__Job__: Below is a listing to write out in full, exactly as given, without its pictures.
'''
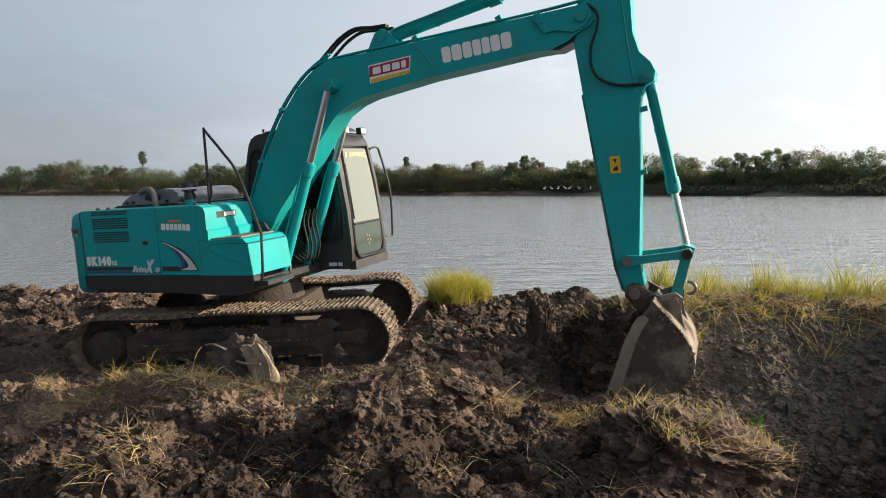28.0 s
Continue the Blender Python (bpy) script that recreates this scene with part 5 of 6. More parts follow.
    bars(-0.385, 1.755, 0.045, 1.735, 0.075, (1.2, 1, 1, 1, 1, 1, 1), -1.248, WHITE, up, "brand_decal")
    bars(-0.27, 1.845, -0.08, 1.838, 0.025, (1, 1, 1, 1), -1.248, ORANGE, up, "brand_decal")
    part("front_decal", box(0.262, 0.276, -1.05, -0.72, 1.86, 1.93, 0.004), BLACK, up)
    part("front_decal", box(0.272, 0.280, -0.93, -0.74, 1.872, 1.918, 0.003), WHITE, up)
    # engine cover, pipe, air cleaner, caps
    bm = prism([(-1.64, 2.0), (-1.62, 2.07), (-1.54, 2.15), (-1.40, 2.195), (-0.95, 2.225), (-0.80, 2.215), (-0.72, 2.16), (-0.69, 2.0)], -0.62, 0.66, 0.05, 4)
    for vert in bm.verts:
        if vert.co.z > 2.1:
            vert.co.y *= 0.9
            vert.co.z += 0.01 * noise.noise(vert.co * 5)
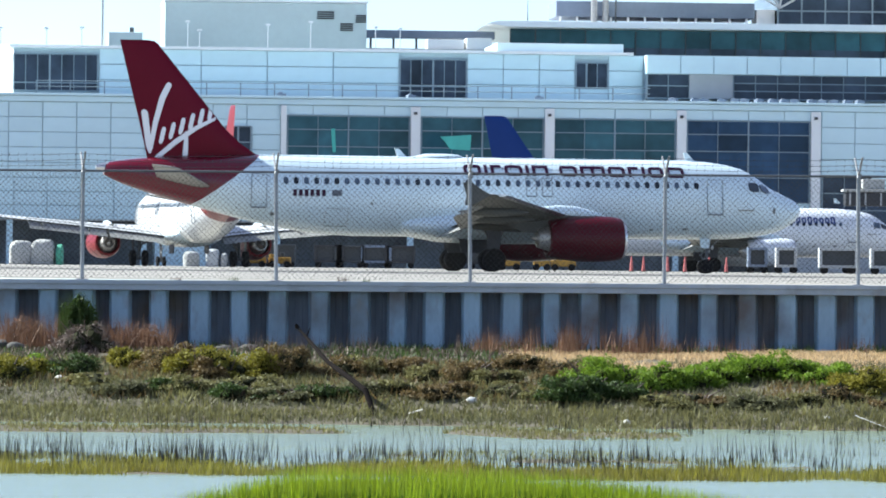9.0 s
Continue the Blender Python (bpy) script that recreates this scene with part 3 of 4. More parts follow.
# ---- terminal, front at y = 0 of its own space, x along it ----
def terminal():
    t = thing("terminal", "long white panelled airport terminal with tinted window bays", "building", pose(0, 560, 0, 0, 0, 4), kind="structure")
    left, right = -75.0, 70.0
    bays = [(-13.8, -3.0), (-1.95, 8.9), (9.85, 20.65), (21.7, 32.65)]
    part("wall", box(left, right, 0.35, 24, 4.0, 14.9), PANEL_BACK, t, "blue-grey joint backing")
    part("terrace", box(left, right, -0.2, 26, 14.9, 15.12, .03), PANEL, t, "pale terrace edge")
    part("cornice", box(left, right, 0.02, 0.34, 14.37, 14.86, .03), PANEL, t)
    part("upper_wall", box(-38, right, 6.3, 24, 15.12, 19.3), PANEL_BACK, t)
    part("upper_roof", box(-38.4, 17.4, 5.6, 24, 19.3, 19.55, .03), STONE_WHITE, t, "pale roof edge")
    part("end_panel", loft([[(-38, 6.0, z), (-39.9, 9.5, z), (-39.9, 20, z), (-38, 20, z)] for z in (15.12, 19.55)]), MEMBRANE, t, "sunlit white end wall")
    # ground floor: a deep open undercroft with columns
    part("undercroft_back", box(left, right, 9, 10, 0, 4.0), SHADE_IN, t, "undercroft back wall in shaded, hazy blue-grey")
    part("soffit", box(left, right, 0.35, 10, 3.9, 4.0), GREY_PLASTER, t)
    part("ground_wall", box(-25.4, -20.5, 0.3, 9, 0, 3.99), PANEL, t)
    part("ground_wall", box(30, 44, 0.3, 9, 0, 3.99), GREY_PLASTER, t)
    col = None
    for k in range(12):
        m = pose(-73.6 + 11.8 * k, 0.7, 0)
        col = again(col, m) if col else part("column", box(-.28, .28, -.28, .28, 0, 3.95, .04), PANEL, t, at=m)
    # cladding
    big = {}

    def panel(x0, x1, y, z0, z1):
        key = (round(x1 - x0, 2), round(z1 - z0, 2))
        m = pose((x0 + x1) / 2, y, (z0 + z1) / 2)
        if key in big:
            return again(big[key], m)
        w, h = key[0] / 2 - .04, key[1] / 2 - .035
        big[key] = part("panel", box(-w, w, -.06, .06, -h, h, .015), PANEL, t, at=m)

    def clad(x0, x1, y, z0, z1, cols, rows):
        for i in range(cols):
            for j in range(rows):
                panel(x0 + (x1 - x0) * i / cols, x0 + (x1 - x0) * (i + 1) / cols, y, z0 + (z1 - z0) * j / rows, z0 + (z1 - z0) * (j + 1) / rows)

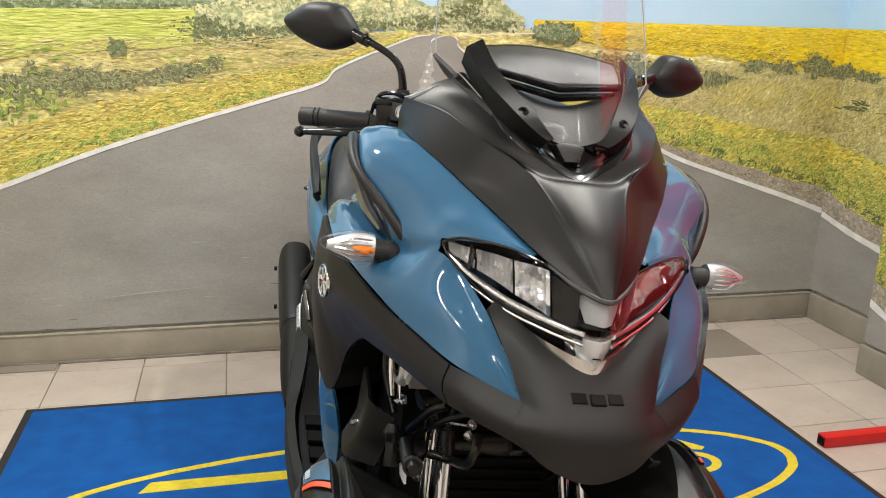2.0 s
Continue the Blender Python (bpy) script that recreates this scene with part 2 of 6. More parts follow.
'''
__Solution to the problem__:
28.0 s
Continue the Blender Python (bpy) script that recreates this scene with part 5 of 6. More parts follow.
    bars(-0.385, 1.755, 0.045, 1.735, 0.075, (1.2, 1, 1, 1, 1, 1, 1), -1.248, WHITE, up, "brand_decal")
    bars(-0.27, 1.845, -0.08, 1.838, 0.025, (1, 1, 1, 1), -1.248, ORANGE, up, "brand_decal")
    part("front_decal", box(0.262, 0.276, -1.05, -0.72, 1.86, 1.93, 0.004), BLACK, up)
    part("front_decal", box(0.272, 0.280, -0.93, -0.74, 1.872, 1.918, 0.003), WHITE, up)
    # engine cover, pipe, air cleaner, caps
    bm = prism([(-1.64, 2.0), (-1.62, 2.07), (-1.54, 2.15), (-1.40, 2.195), (-0.95, 2.225), (-0.80, 2.215), (-0.72, 2.16), (-0.69, 2.0)], -0.62, 0.66, 0.05, 4)
    for vert in bm.verts:
        if vert.co.z > 2.1:
            vert.co.y *= 0.9
            vert.co.z += 0.01 * noise.noise(vert.co * 5)
9.0 s
Continue the Blender Python (bpy) script that recreates this scene with part 3 of 4. More parts follow.
# ---- terminal, front at y = 0 of its own space, x along it ----
def terminal():
    t = thing("terminal", "long white panelled airport terminal with tinted window bays", "building", pose(0, 560, 0, 0, 0, 4), kind="structure")
    left, right = -75.0, 70.0
    bays = [(-13.8, -3.0), (-1.95, 8.9), (9.85, 20.65), (21.7, 32.65)]
    part("wall", box(left, right, 0.35, 24, 4.0, 14.9), PANEL_BACK, t, "blue-grey joint backing")
    part("terrace", box(left, right, -0.2, 26, 14.9, 15.12, .03), PANEL, t, "pale terrace edge")
    part("cornice", box(left, right, 0.02, 0.34, 14.37, 14.86, .03), PANEL, t)
    part("upper_wall", box(-38, right, 6.3, 24, 15.12, 19.3), PANEL_BACK, t)
    part("upper_roof", box(-38.4, 17.4, 5.6, 24, 19.3, 19.55, .03), STONE_WHITE, t, "pale roof edge")
    part("end_panel", loft([[(-38, 6.0, z), (-39.9, 9.5, z), (-39.9, 20, z), (-38, 20, z)] for z in (15.12, 19.55)]), MEMBRANE, t, "sunlit white end wall")
    # ground floor: a deep open undercroft with columns
    part("undercroft_back", box(left, right, 9, 10, 0, 4.0), SHADE_IN, t, "undercroft back wall in shaded, hazy blue-grey")
    part("soffit", box(left, right, 0.35, 10, 3.9, 4.0), GREY_PLASTER, t)
    part("ground_wall", box(-25.4, -20.5, 0.3, 9, 0, 3.99), PANEL, t)
    part("ground_wall", box(30, 44, 0.3, 9, 0, 3.99), GREY_PLASTER, t)
    col = None
    for k in range(12):
        m = pose(-73.6 + 11.8 * k, 0.7, 0)
        col = again(col, m) if col else part("column", box(-.28, .28, -.28, .28, 0, 3.95, .04), PANEL, t, at=m)
    # cladding
    big = {}

    def panel(x0, x1, y, z0, z1):
        key = (round(x1 - x0, 2), round(z1 - z0, 2))
        m = pose((x0 + x1) / 2, y, (z0 + z1) / 2)
        if key in big:
            return again(big[key], m)
        w, h = key[0] / 2 - .04, key[1] / 2 - .035
        big[key] = part("panel", box(-w, w, -.06, .06, -h, h, .015), PANEL, t, at=m)

    def clad(x0, x1, y, z0, z1, cols, rows):
        for i in range(cols):
            for j in range(rows):
                panel(x0 + (x1 - x0) * i / cols, x0 + (x1 - x0) * (i + 1) / cols, y, z0 + (z1 - z0) * j / rows, z0 + (z1 - z0) * (j + 1) / rows)

2.0 s
Continue the Blender Python (bpy) script that recreates this scene with part 2 of 6. More parts follow.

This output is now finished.